Begin Given information

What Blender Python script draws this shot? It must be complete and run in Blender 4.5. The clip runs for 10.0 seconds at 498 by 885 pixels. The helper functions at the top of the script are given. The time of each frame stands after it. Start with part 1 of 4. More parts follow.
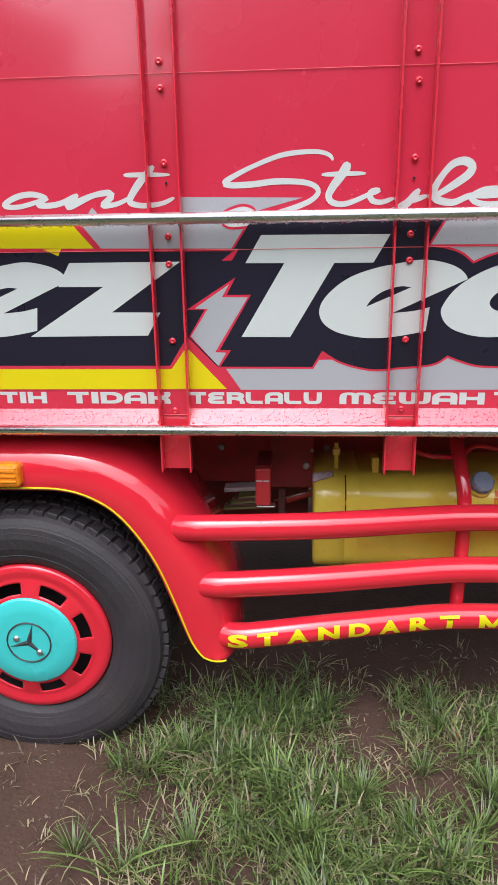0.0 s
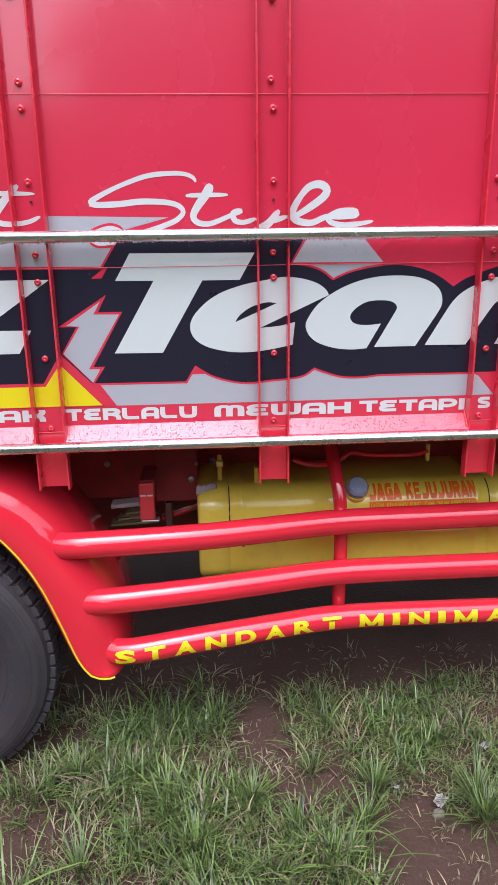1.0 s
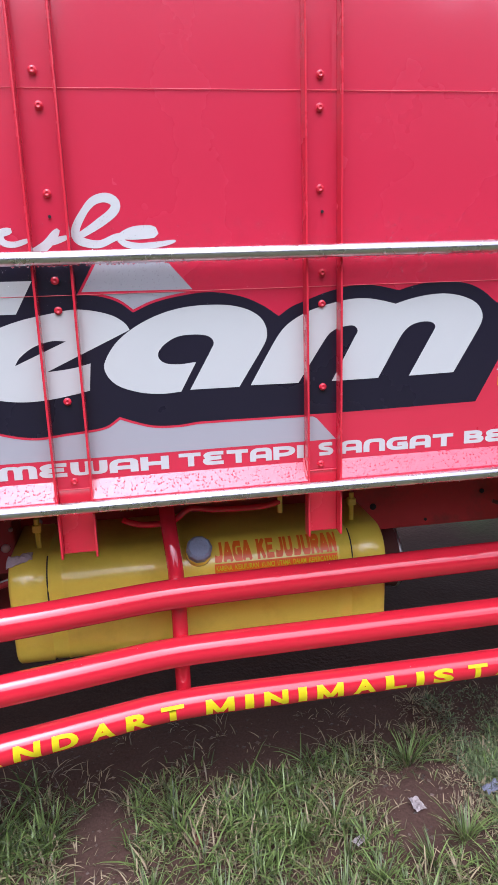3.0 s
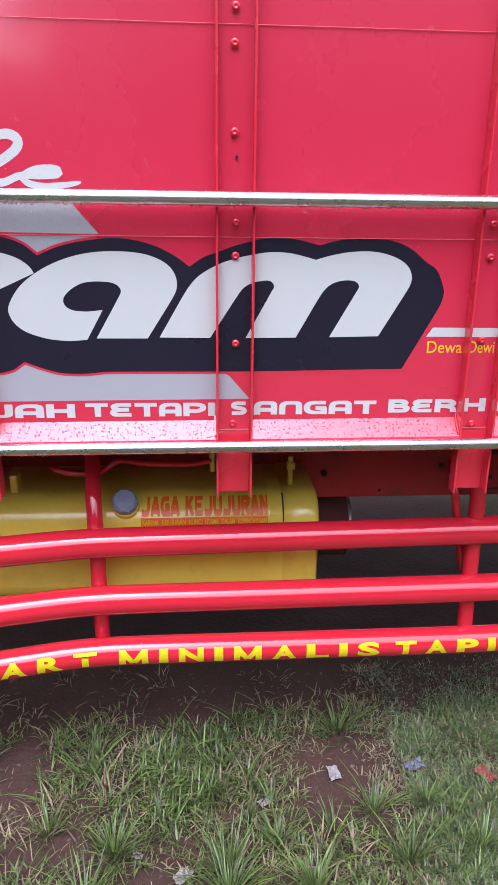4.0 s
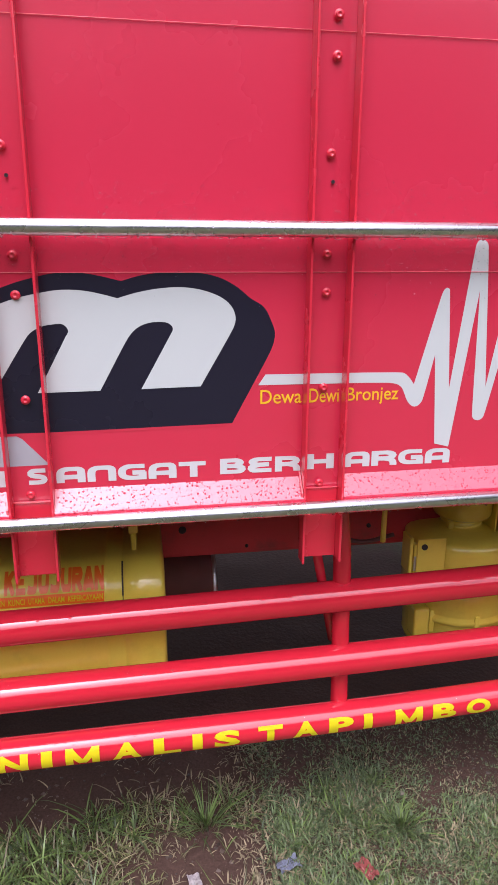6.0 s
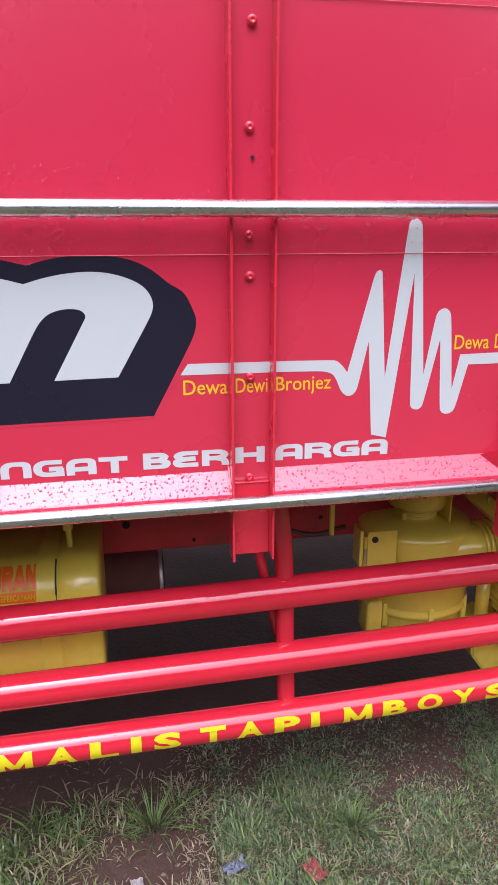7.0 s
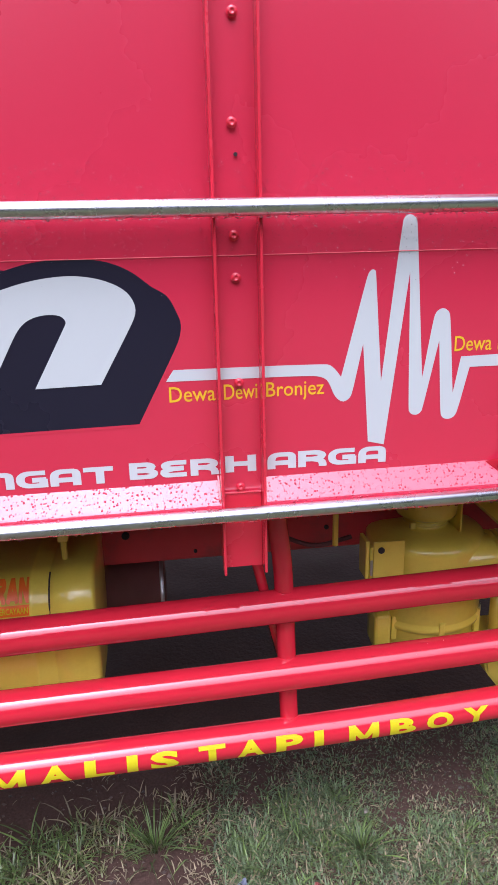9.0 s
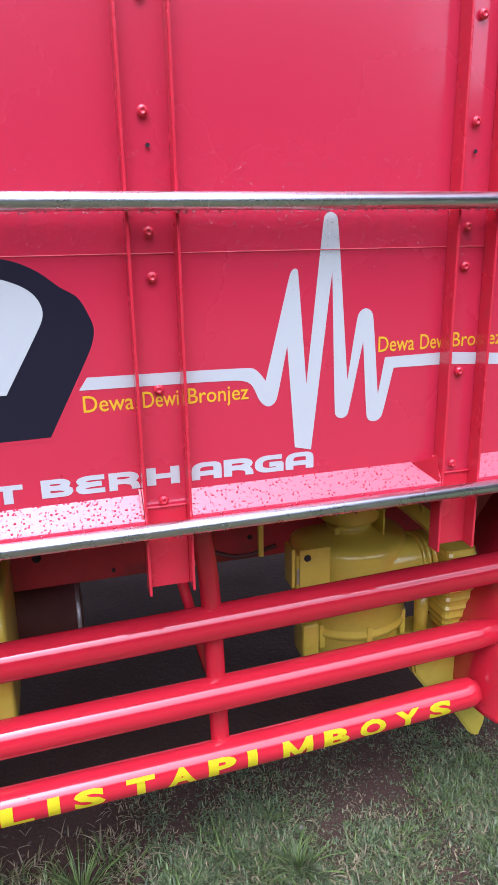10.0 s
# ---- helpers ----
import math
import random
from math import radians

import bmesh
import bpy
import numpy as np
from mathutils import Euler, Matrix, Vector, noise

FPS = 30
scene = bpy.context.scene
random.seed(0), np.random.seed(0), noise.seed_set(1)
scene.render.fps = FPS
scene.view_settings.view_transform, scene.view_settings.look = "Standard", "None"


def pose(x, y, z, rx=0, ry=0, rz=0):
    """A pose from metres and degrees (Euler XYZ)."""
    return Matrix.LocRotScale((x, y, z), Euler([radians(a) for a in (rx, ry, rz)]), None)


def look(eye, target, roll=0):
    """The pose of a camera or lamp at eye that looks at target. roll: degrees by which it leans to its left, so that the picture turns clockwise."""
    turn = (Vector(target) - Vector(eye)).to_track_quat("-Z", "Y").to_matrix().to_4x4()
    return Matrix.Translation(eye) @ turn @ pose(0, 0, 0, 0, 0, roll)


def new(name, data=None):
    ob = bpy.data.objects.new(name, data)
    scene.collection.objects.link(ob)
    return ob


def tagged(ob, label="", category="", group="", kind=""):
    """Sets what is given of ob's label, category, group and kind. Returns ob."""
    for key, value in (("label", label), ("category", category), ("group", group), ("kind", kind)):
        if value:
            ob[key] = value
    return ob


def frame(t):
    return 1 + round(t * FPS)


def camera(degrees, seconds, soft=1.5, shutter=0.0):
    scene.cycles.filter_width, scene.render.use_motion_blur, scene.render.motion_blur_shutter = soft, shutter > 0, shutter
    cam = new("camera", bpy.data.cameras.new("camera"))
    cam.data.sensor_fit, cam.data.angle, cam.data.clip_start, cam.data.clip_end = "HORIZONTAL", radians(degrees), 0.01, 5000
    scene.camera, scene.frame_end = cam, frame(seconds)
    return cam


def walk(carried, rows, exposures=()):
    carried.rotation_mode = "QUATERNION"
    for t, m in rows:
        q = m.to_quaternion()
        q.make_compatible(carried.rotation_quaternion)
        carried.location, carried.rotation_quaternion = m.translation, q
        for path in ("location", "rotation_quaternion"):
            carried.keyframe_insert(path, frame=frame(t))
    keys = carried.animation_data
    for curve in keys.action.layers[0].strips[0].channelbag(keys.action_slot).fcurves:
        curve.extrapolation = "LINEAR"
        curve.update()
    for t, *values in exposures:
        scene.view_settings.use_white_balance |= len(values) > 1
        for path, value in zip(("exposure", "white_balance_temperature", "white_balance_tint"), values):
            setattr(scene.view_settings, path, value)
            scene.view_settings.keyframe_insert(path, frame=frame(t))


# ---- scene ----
cam = camera(40.2, 10.0, soft=1.25)
PATH = [
    (0, (0.004, -1.628, 1.394), (-0.145, 0.275, 0.797), -0.9),
    (0.5, (0.069, -1.653, 1.385), (0.1, 0.27, 0.837), -0.5),
    (1, (0.093, -1.664, 1.395), (0.2, 0.255, 0.84), -0.8),
    (1.5, (0.117, -1.588, 1.385), (0.319, 0.317, 0.81), 0.1),
    (2, (0.18, -1.498, 1.394), (0.429, 0.411, 0.851), -0.2),
    (2.5, (0.262, -1.419, 1.396), (0.586, 0.479, 0.856), -1.1),
    (3, (0.396, -1.398, 1.392), (0.701, 0.515, 0.895), -1.8),
    (3.2, (0.462, -1.398, 1.371), (0.725, 0.517, 0.857), 0.1),
    (4.3, (0.753, -1.402, 1.372), (0.851, 0.483, 0.71), -0.2),
    (4.5, (0.756, -1.38, 1.358), (0.837, 0.494, 0.662), -0.5),
    (5, (0.812, -1.275, 1.381), (0.922, 0.625, 0.767), 1.5),
    (5.5, (0.917, -1.198, 1.4), (1.142, 0.705, 0.829), 0.7),
    (5.7, (0.941, -1.188, 1.4), (1.242, 0.708, 0.841), 0.6),
    (6.8, (1.071, -1.14, 1.393), (1.392, 0.742, 0.796), 0.1),
    (7, (1.098, -1.131, 1.394), (1.432, 0.746, 0.789), -0.1),
    (7.5, (1.13, -1.117, 1.388), (1.49, 0.757, 0.788), -0.4),
    (8, (1.161, -1.107, 1.382), (1.488, 0.772, 0.779), -0.7),
    (8.5, (1.178, -1.099, 1.385), (1.519, 0.78, 0.791), -1.0),
    (9, (1.167, -1.096, 1.381), (1.425, 0.8, 0.797), -1.3),
    (9.5, (1.197, -1.066, 1.392), (1.514, 0.811, 0.776), -1.4),
    (10, (1.152, -1.033, 1.363), (1.676, 0.813, 0.8), -1.1),
]
walk(cam, [(t, look(eye, target, roll)) for t, eye, target, roll in PATH], [(0, 1.24, 6200, 11), (0.5, 1.28, 6100, 13), (1.0, 1.32, 5900, 16), (1.5, 1.34, 5800, 18), (2.0, 1.34, 5750, 23), (3.0, 1.33, 5800, 23), (4.5, 1.36, 5750, 22), (5.5, 1.28, 6100, 25), (7.0, 1.32, 5850, 24), (8.0, 1.33, 5650, 24), (9.5, 1.31, 5650, 24), (10, 1.37, 5450, 23)])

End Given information

• _Work instructions_
Output the data above without changes, apart from leaving out the pictures.

• _Solution below_
What Blender Python script draws this shot? It must be complete and run in Blender 4.5. The clip runs for 10.0 seconds at 498 by 885 pixels. The helper functions at the top of the script are given. The time of each frame stands after it. Start with part 1 of 4. More parts follow.
0.0 s
1.0 s
3.0 s
4.0 s
6.0 s
7.0 s
9.0 s
10.0 s
# ---- helpers ----
import math
import random
from math import radians

import bmesh
import bpy
import numpy as np
from mathutils import Euler, Matrix, Vector, noise

FPS = 30
scene = bpy.context.scene
random.seed(0), np.random.seed(0), noise.seed_set(1)
scene.render.fps = FPS
scene.view_settings.view_transform, scene.view_settings.look = "Standard", "None"


def pose(x, y, z, rx=0, ry=0, rz=0):
    """A pose from metres and degrees (Euler XYZ)."""
    return Matrix.LocRotScale((x, y, z), Euler([radians(a) for a in (rx, ry, rz)]), None)


def look(eye, target, roll=0):
    """The pose of a camera or lamp at eye that looks at target. roll: degrees by which it leans to its left, so that the picture turns clockwise."""
    turn = (Vector(target) - Vector(eye)).to_track_quat("-Z", "Y").to_matrix().to_4x4()
    return Matrix.Translation(eye) @ turn @ pose(0, 0, 0, 0, 0, roll)


def new(name, data=None):
    ob = bpy.data.objects.new(name, data)
    scene.collection.objects.link(ob)
    return ob


def tagged(ob, label="", category="", group="", kind=""):
    """Sets what is given of ob's label, category, group and kind. Returns ob."""
    for key, value in (("label", label), ("category", category), ("group", group), ("kind", kind)):
        if value:
            ob[key] = value
    return ob


def frame(t):
    return 1 + round(t * FPS)


def camera(degrees, seconds, soft=1.5, shutter=0.0):
    scene.cycles.filter_width, scene.render.use_motion_blur, scene.render.motion_blur_shutter = soft, shutter > 0, shutter
    cam = new("camera", bpy.data.cameras.new("camera"))
    cam.data.sensor_fit, cam.data.angle, cam.data.clip_start, cam.data.clip_end = "HORIZONTAL", radians(degrees), 0.01, 5000
    scene.camera, scene.frame_end = cam, frame(seconds)
    return cam


def walk(carried, rows, exposures=()):
    carried.rotation_mode = "QUATERNION"
    for t, m in rows:
        q = m.to_quaternion()
        q.make_compatible(carried.rotation_quaternion)
        carried.location, carried.rotation_quaternion = m.translation, q
        for path in ("location", "rotation_quaternion"):
            carried.keyframe_insert(path, frame=frame(t))
    keys = carried.animation_data
    for curve in keys.action.layers[0].strips[0].channelbag(keys.action_slot).fcurves:
        curve.extrapolation = "LINEAR"
        curve.update()
    for t, *values in exposures:
        scene.view_settings.use_white_balance |= len(values) > 1
        for path, value in zip(("exposure", "white_balance_temperature", "white_balance_tint"), values):
            setattr(scene.view_settings, path, value)
            scene.view_settings.keyframe_insert(path, frame=frame(t))


# ---- scene ----
cam = camera(40.2, 10.0, soft=1.25)
PATH = [
    (0, (0.004, -1.628, 1.394), (-0.145, 0.275, 0.797), -0.9),
    (0.5, (0.069, -1.653, 1.385), (0.1, 0.27, 0.837), -0.5),
    (1, (0.093, -1.664, 1.395), (0.2, 0.255, 0.84), -0.8),
    (1.5, (0.117, -1.588, 1.385), (0.319, 0.317, 0.81), 0.1),
    (2, (0.18, -1.498, 1.394), (0.429, 0.411, 0.851), -0.2),
    (2.5, (0.262, -1.419, 1.396), (0.586, 0.479, 0.856), -1.1),
    (3, (0.396, -1.398, 1.392), (0.701, 0.515, 0.895), -1.8),
    (3.2, (0.462, -1.398, 1.371), (0.725, 0.517, 0.857), 0.1),
    (4.3, (0.753, -1.402, 1.372), (0.851, 0.483, 0.71), -0.2),
    (4.5, (0.756, -1.38, 1.358), (0.837, 0.494, 0.662), -0.5),
    (5, (0.812, -1.275, 1.381), (0.922, 0.625, 0.767), 1.5),
    (5.5, (0.917, -1.198, 1.4), (1.142, 0.705, 0.829), 0.7),
    (5.7, (0.941, -1.188, 1.4), (1.242, 0.708, 0.841), 0.6),
    (6.8, (1.071, -1.14, 1.393), (1.392, 0.742, 0.796), 0.1),
    (7, (1.098, -1.131, 1.394), (1.432, 0.746, 0.789), -0.1),
    (7.5, (1.13, -1.117, 1.388), (1.49, 0.757, 0.788), -0.4),
    (8, (1.161, -1.107, 1.382), (1.488, 0.772, 0.779), -0.7),
    (8.5, (1.178, -1.099, 1.385), (1.519, 0.78, 0.791), -1.0),
    (9, (1.167, -1.096, 1.381), (1.425, 0.8, 0.797), -1.3),
    (9.5, (1.197, -1.066, 1.392), (1.514, 0.811, 0.776), -1.4),
    (10, (1.152, -1.033, 1.363), (1.676, 0.813, 0.8), -1.1),
]
walk(cam, [(t, look(eye, target, roll)) for t, eye, target, roll in PATH], [(0, 1.24, 6200, 11), (0.5, 1.28, 6100, 13), (1.0, 1.32, 5900, 16), (1.5, 1.34, 5800, 18), (2.0, 1.34, 5750, 23), (3.0, 1.33, 5800, 23), (4.5, 1.36, 5750, 22), (5.5, 1.28, 6100, 25), (7.0, 1.32, 5850, 24), (8.0, 1.33, 5650, 24), (9.5, 1.31, 5650, 24), (10, 1.37, 5450, 23)])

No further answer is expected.